Monday 18 February 2013

Cormac McCarthy Buries a World

Cormac McCarthy’s The Road, published in 2006, is a bleak tale about a father and his son trying to survive in a post-apocalyptic America. Only a few humans are left, and most of them would eat you alive if they got the slightest chance. No animals, no living plants, at least none that one could live on, all dust and ashes, empty and hopeless, a bit like the world that the traveller in H.G. Wells’s The Time Machine encounters when he travels on to the far future when humanity has disappeared from the planet. We don’t get any explanation for why the world has become that way; it just has. And McCarthy makes it pretty clear that there really is no hope left, nothing to live for. The world is a literally god-forsaken place and is quickly grinding to a halt. “The frailty of everything revealed at last.” The few people left are not survivors, because there is no world left for them to live in. Instead, they are the walking dead. But despite this utter hopelessness, and without knowing why, the man carries on, trying to protect his son, to keep him alive and to keep him human. Still, in the end he dies, because die he must, and his son lives on, for a while, having found new protectors in a man and a woman who take him under their wing. But of course the world is still the same empty place, so it seems only a matter of time before they too must succumb to the hostile world that can no longer be a home to them.

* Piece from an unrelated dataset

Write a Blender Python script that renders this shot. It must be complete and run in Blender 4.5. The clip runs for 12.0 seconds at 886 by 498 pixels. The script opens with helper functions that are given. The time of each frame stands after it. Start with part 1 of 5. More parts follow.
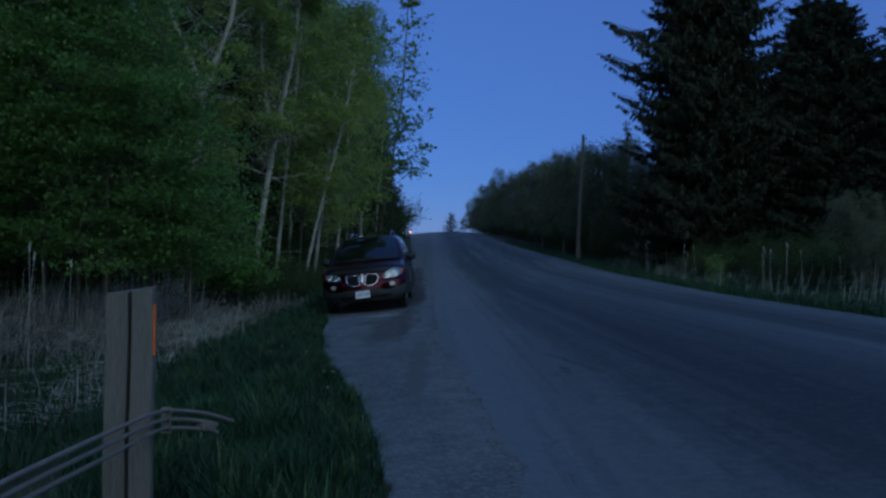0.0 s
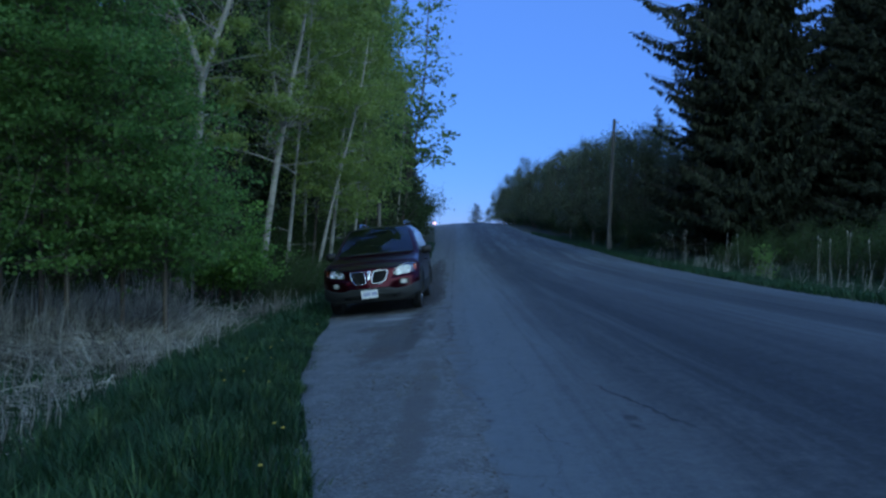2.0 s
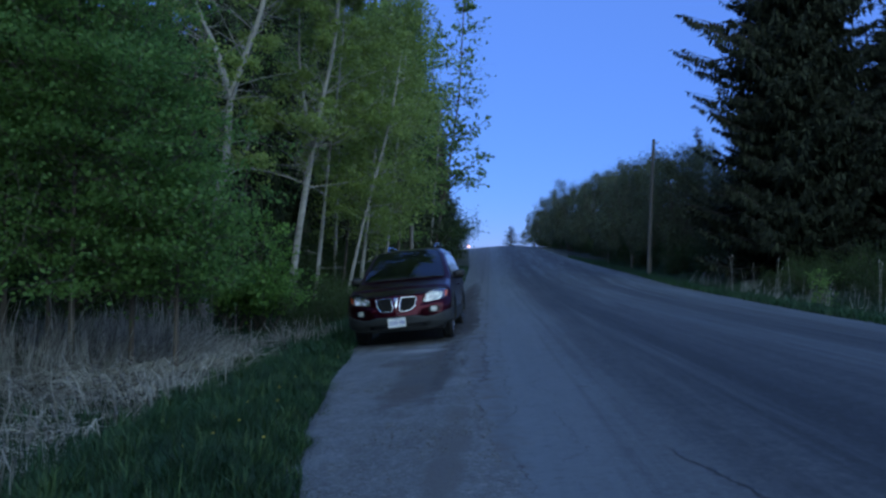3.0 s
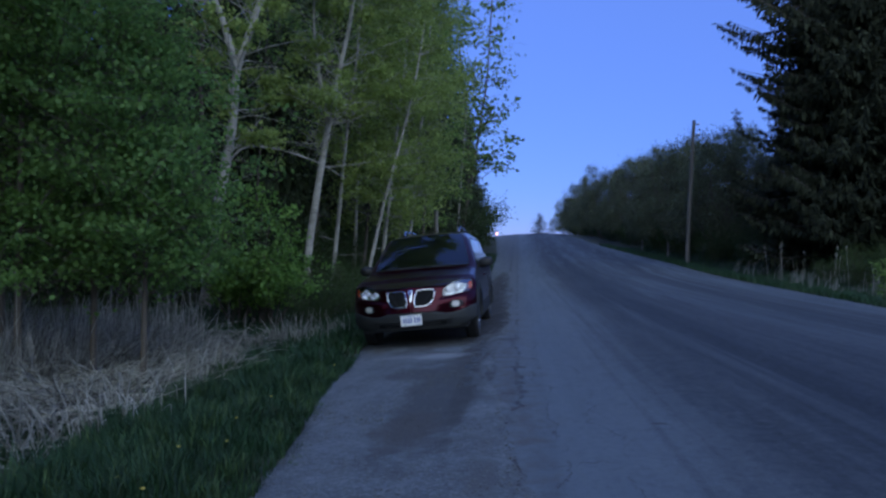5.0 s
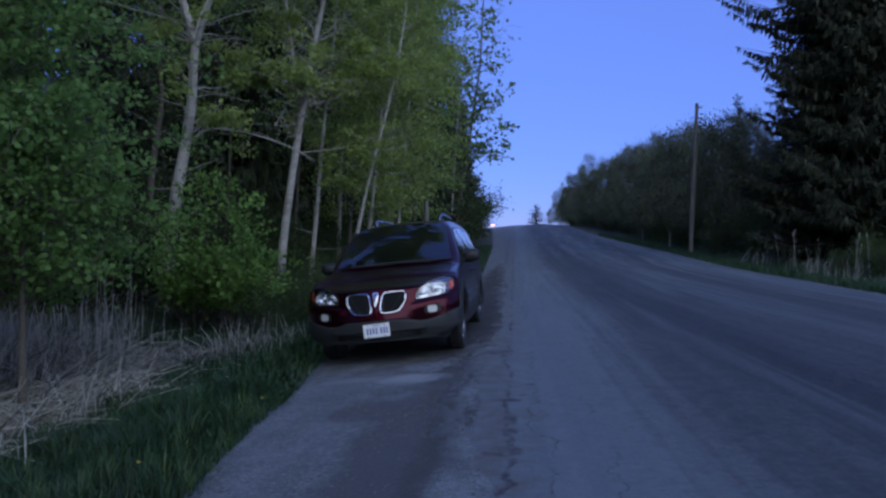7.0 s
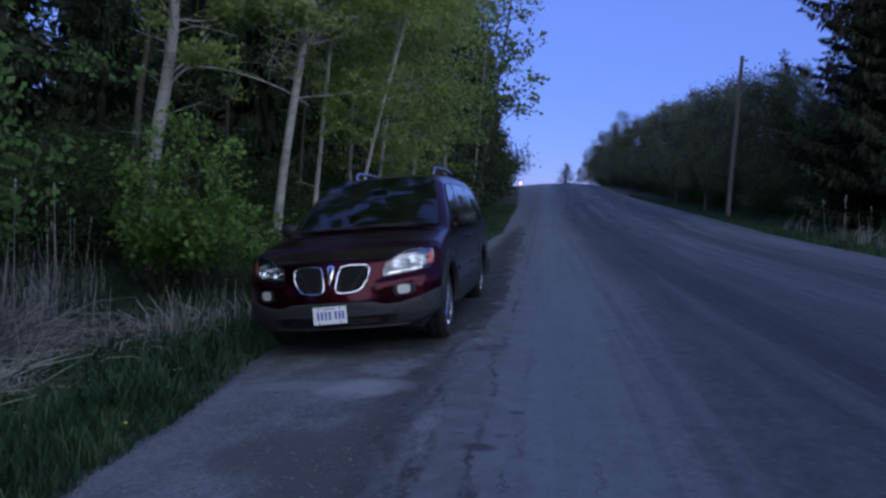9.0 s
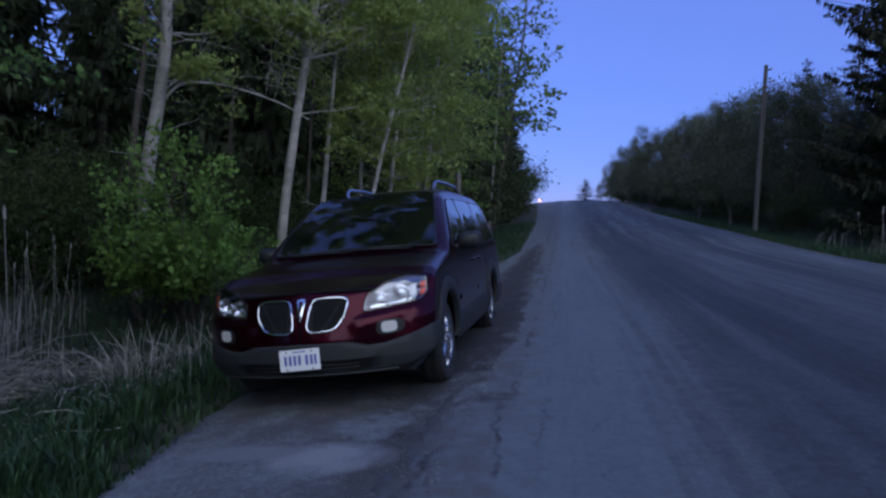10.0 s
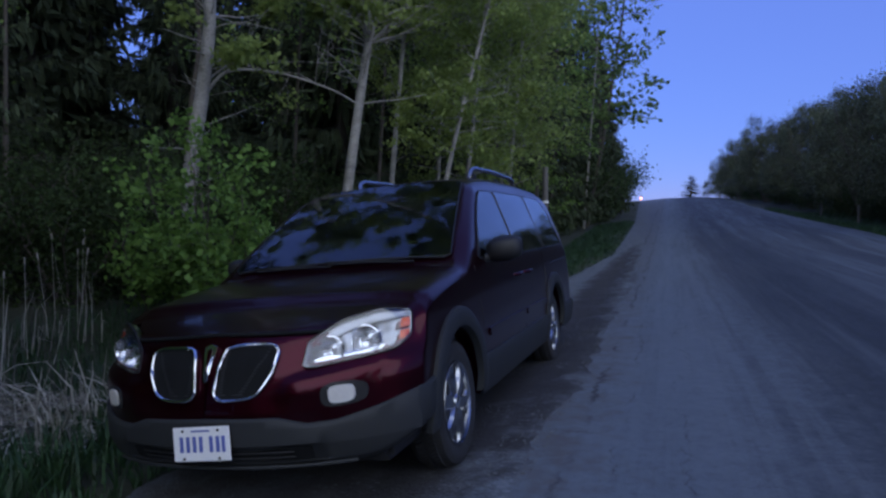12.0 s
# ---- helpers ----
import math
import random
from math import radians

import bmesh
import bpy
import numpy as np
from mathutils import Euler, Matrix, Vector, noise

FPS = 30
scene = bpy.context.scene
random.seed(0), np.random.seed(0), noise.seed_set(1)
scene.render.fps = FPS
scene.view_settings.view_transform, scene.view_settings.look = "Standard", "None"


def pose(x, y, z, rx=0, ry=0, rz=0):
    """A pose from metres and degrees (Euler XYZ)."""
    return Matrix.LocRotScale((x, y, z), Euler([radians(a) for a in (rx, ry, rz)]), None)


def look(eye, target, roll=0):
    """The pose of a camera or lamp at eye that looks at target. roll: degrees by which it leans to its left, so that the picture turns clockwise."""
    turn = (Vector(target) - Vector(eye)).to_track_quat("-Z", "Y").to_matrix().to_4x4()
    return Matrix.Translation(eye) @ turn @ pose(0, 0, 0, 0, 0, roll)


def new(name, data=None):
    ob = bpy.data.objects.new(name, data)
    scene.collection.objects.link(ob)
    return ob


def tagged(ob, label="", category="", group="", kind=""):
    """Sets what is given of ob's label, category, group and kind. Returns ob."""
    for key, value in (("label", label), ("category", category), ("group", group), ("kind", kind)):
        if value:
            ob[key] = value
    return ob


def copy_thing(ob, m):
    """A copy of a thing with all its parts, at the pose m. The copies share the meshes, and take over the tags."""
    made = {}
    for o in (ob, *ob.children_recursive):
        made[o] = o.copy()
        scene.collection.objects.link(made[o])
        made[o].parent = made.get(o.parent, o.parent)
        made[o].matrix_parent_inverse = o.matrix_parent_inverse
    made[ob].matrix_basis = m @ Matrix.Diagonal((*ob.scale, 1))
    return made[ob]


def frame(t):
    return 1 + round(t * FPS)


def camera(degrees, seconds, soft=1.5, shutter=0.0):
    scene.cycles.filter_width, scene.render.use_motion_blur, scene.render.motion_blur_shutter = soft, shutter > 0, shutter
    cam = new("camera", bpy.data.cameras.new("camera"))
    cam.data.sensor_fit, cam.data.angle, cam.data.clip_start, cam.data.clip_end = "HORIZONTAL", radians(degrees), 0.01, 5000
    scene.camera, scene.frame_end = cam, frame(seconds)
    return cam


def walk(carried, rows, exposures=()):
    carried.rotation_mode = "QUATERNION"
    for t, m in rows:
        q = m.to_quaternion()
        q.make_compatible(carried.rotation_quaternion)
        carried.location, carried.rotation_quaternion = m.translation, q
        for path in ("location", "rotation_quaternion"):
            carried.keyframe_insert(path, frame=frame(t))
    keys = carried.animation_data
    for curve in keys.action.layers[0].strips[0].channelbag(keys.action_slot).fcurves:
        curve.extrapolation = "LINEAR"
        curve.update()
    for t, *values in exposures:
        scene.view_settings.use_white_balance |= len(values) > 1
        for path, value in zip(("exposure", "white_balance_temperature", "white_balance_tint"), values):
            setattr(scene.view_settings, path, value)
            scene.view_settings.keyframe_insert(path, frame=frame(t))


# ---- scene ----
cam = camera(64.5, 12.0, soft=2.6)
PATH = [
    (0, (-0.749, -0.36, 1.11), (-0.71, 1.64, 1.135), 0.5),
    (0.5, (-0.709, 0.174, 1.082), (-0.629, 2.172, 1.095), 1.2),
    (1, (-0.671, 0.698, 1.115), (-0.642, 2.697, 1.115), 0.5),
    (1.5, (-0.625, 1.229, 1.126), (-0.587, 3.228, 1.119), 1.0),
    (2, (-0.591, 1.746, 1.146), (-0.625, 3.745, 1.146), 0.2),
    (2.5, (-0.595, 2.27, 1.162), (-0.715, 4.265, 1.23), 0.7),
    (4.5, (-0.595, 4.229, 1.187), (-0.743, 6.223, 1.23), -0.4),
    (5, (-0.669, 4.74, 1.181), (-0.879, 6.728, 1.211), 0.6),
    (5.5, (-0.696, 5.219, 1.164), (-0.91, 7.207, 1.175), 0.9),
    (6, (-0.699, 5.749, 1.172), (-0.921, 7.737, 1.175), 0.0),
    (6.5, (-0.681, 6.279, 1.175), (-0.89, 8.268, 1.179), 1.1),
    (7, (-0.606, 6.8, 1.196), (-0.808, 8.79, 1.205), -0.1),
    (9, (-0.349, 8.766, 1.261), (-0.629, 10.743, 1.146), 1.3),
    (9.5, (-0.324, 9.321, 1.274), (-0.637, 11.295, 1.202), 0.6),
    (10, (-0.313, 9.879, 1.266), (-0.65, 11.849, 1.204), 0.4),
    (10.5, (-0.256, 10.411, 1.252), (-0.637, 12.373, 1.182), 0.6),
    (11, (-0.196, 10.917, 1.268), (-0.696, 12.852, 1.188), -1.3),
    (11.5, (-0.188, 11.436, 1.288), (-0.708, 13.365, 1.195), -0.2),
    (12, (-0.172, 11.968, 1.294), (-0.781, 13.872, 1.229), 0.2),
]
EXPOSURES = [(0.0, -0.88, 5300, -4), (0.4, -0.8, 5250, -4), (0.8, -0.25, 5150, -10), (1.3, 0.0, 5150, -10), (2.7, 0.0, 5350, -2), (6.0, 0.02, 5730, 15), (9.0, -0.06, 5910, 22), (12.0, -0.14, 5950, 21)]
walk(cam, [(t, look(e, a, r)) for t, e, a, r in PATH], EXPOSURES)

# ---- light of dusk: a clear sky after sunset, no direct sun ----
world = bpy.data.worlds.new("dusk")
scene.world = world
world.use_nodes = True
wn = world.node_tree.nodes
sky = wn.new("ShaderNodeTexSky")
sky.sky_type = "NISHITA"
sky.sun_disc = False
sky.sun_elevation = radians(9.0)
sky.sun_rotation = radians(150)
sky.altitude = 200
sky.air_density, sky.dust_density, sky.ozone_density = 1.0, 0.0, 6.0
wn["Background"].inputs["Strength"].default_value = 0.195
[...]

The strange thing about this story is that although the world is ending and there really is nothing left to hope for, the main protagonist, the unnamed man, stubbornly, almost defiantly, keeps on protecting his son, pushing him forward to a non-existing future. His actions betray a hope that persists against all hope, a hope that cannot be extinguished, not even by the greatest despair. And desperate he certainly is, cursing the God that has let this happen. “He raised his face to the paling day. Are you there? he whispered. Will I see you at last? Have you a neck by which to throttle you? Have you a heart? Damn you eternally have you a soul? Oh God, he whispered. Oh God.” But God doesn’t answer. He, too, has left, has abandoned his creation. Or perhaps he has never been there in the first place. Perhaps it has always been an illusion, the crazy idea that the universe has eyes and ears to see and listen to our pain and sorrows and, somewhere, somehow, a compassionate heart to feel for us and with us. Perhaps the world has revealed its true nature at last.
“He walked out in the gray light and stood and he saw for a brief moment the absolute truth of the world. The cold relentless circling of the intestate earth. Darkness implacable. The blind dogs of the sun in their running. The crushing black vacuum of the universe. And somewhere two hunted animals trembling like groundfoxes in their cover. Borrowed time and borrowed world and borrowed eyes with which to sorrow it.”

The revealed emptiness is almost unbearable. “There were few nights lying in the dark that he did not envy the dead.” So why carry on? Why not die with the rest of the world? Maybe because there is still some beauty left, which appears even more precious, far more precious, when it is in danger of vanishing forever, when it has become the rarest thing imaginable. Beauty in the human heart that loves, and beauty in the human form that is being loved.

“No list of things to be done. The day providential itself. The hour. There is no later. This is later. All things of grace and beauty such that one holds them to one’s heart have a common provenance in pain. Their birth in grief and ashes. So, he whispered to the sleeping boy. I have you.”
“There were times when he sat watching the boy sleep that he would begin to sob uncontrollably but it wasn’t about death. He wasn’t sure what it was about but he thought it was about beauty or about goodness. Things that he’d no longer any way to think about at all.”

The man tells the boy that they are the good guys and that they “carry the fire”. It seems important to the boy. What fire? The fire of humanity. The fire of what is, or ever was, good and true and beautiful in the world. This fire is also the breath of God. There is even a suggestion, on the very last page of the book, that the fire will always be there. Before his father dies he tells the boy that even when he will be dead the boy could still talk to him. But the woman who then finds him tells him about God, so he tries to “talk to God but the best thing was to talk to his father and he did talk to him and he didn’t forget. The woman said that was all right. She said that the breath of God was his breath yet though it pass from man to man through all time.”
However, the very last paragraph once again emphasises the impossibility to turn things around, to repair what cannot be repaired. That once things are lost, things that ought to be precious to us, they cannot be retrieved. Once they are lost, they are lost forever. And we are reminded of the beauty of this world and how important it is to take good care of it, so that it does not go away and leaves us behind in an empty world. We, not God, are this beauty’s guardians.

“Once there were brook trout in the streams in the mountains. You could see them standing in the amber current where white edges of their fins wimpled softly in the flow. They smelled of moss in your hand. Polished and muscular and torsional. On their backs were vermiculate patterns that were maps of the world in its becoming. Maps and mazes. Of a thing which could not be put back. Not be made right again. In the deep glens where they lived all things were older than man and they hummed of mystery.”

1 comment:

  1. It is good to have authors like Cormac McCarthy because even though they aren't right about the world they shake things up.